_Exercise brief_
Extract every line of the material that holds the string "random".

_Source data_
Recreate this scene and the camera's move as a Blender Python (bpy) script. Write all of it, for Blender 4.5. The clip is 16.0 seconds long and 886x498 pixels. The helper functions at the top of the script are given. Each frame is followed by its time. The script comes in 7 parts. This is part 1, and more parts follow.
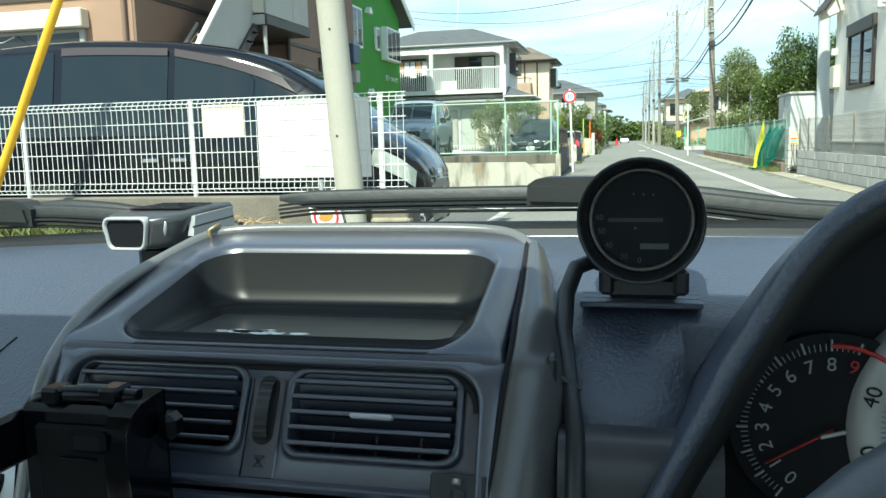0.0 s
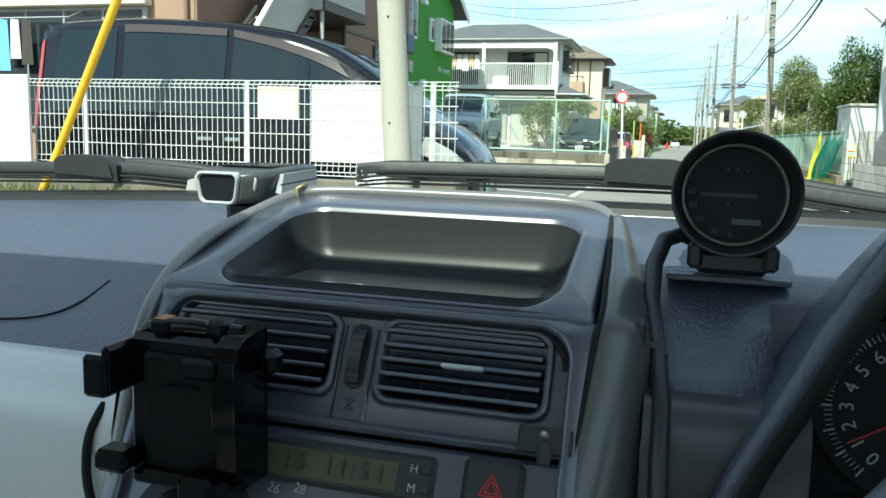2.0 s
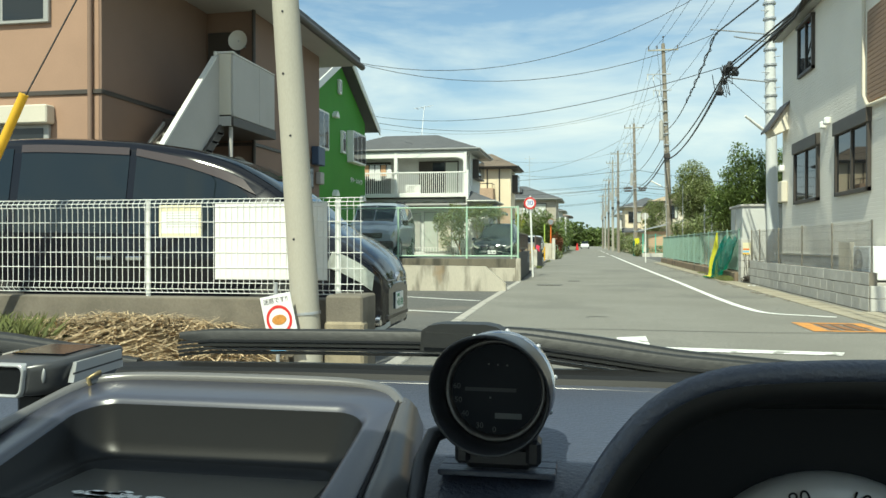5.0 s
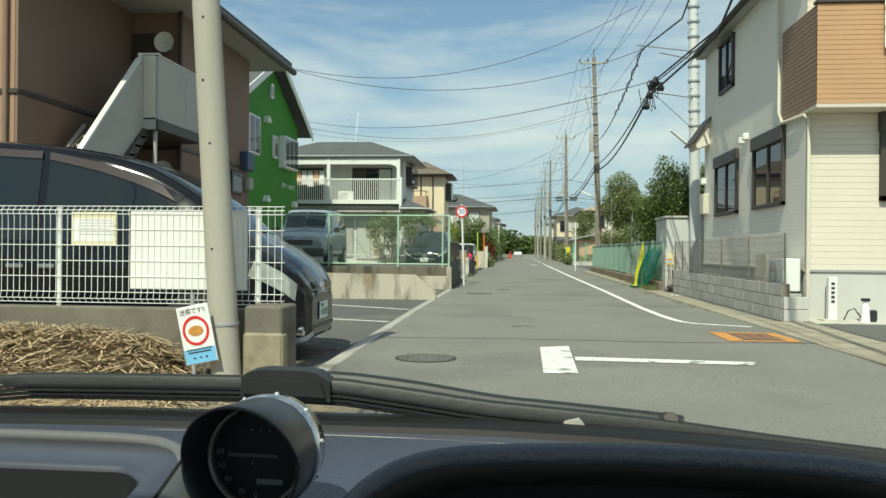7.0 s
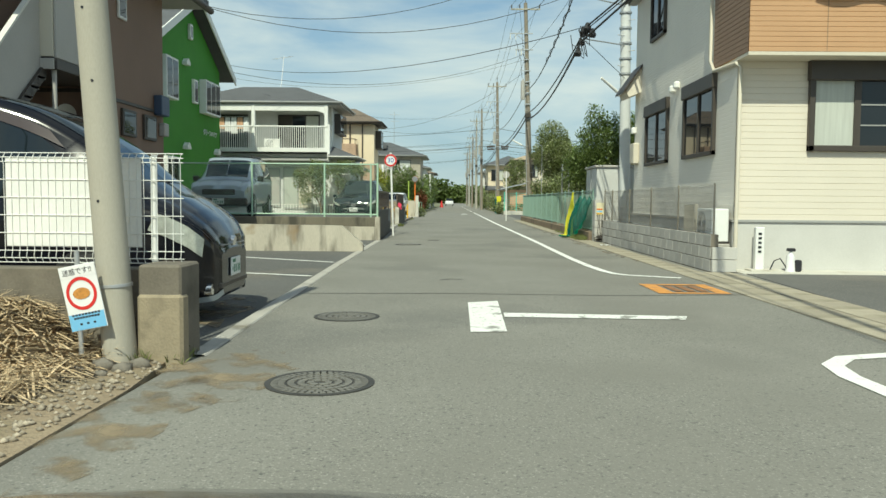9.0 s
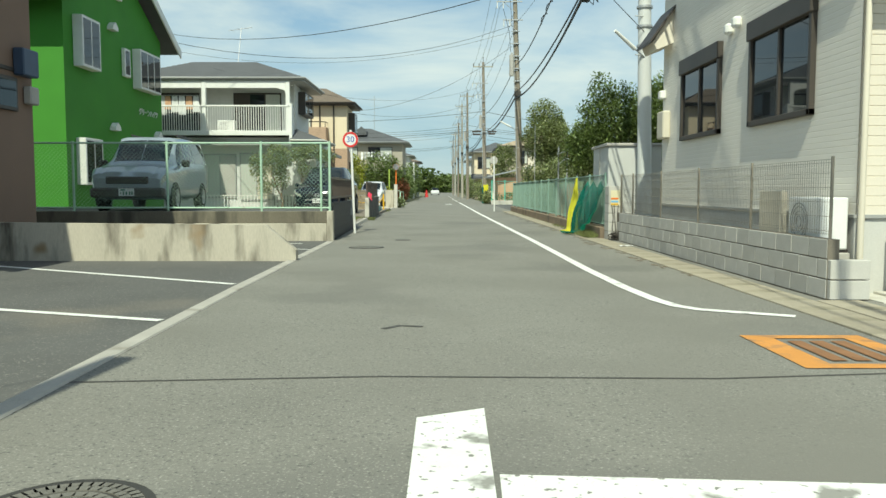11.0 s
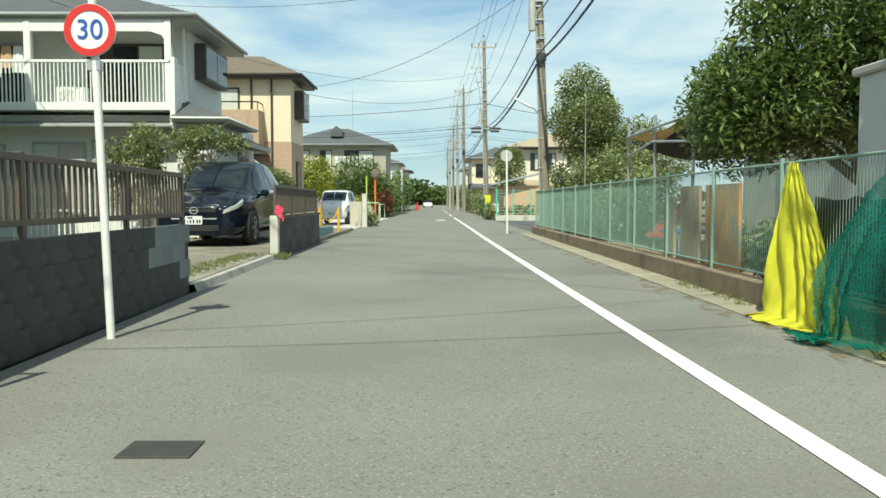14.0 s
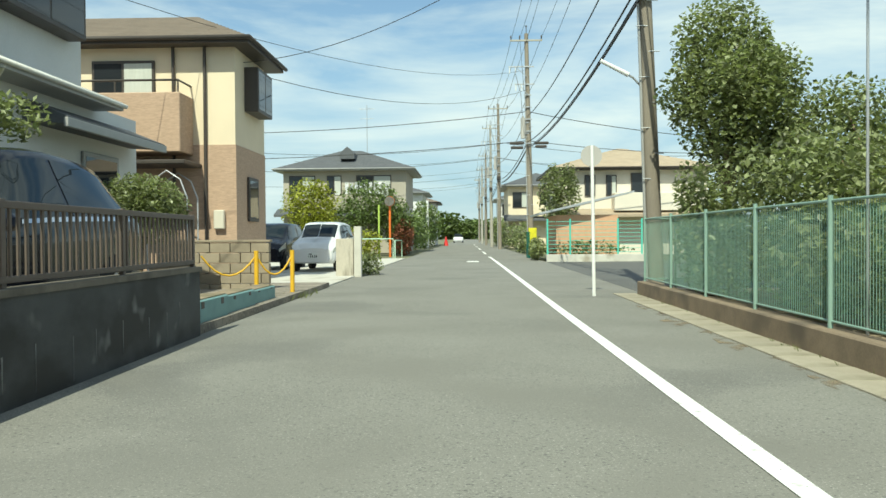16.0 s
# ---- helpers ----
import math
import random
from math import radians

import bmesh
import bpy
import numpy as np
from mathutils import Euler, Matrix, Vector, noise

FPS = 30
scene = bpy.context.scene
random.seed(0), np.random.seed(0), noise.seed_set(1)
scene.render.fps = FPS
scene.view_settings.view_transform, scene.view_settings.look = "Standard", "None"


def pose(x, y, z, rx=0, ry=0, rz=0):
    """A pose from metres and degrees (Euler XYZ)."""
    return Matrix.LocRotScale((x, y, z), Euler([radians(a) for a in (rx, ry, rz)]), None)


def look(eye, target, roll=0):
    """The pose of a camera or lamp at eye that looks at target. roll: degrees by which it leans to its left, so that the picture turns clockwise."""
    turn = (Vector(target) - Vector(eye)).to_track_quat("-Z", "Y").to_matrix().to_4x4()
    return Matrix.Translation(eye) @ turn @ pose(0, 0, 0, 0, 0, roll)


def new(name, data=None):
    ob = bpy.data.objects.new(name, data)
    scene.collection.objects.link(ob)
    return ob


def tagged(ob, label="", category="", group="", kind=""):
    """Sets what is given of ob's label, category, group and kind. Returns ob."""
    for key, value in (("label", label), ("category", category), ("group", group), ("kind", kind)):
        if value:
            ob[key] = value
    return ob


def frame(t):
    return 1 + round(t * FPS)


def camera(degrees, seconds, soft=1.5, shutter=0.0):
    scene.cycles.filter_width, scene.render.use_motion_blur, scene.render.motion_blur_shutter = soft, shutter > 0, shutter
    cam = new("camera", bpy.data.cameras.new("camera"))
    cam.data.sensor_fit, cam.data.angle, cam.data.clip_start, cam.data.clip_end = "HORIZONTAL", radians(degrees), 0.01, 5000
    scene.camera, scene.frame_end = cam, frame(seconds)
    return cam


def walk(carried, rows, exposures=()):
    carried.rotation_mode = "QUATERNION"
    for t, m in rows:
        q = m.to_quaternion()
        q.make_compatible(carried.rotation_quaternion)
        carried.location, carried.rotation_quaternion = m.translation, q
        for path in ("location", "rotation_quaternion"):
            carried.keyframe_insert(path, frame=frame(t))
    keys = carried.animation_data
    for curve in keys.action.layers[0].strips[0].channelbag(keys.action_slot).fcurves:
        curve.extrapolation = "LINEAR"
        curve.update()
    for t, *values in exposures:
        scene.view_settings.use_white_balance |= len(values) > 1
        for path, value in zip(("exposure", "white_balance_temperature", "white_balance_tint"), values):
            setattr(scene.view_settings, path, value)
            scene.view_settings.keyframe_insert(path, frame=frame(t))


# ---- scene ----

_Task output_
import random
random.seed(0), np.random.seed(0), noise.seed_set(1)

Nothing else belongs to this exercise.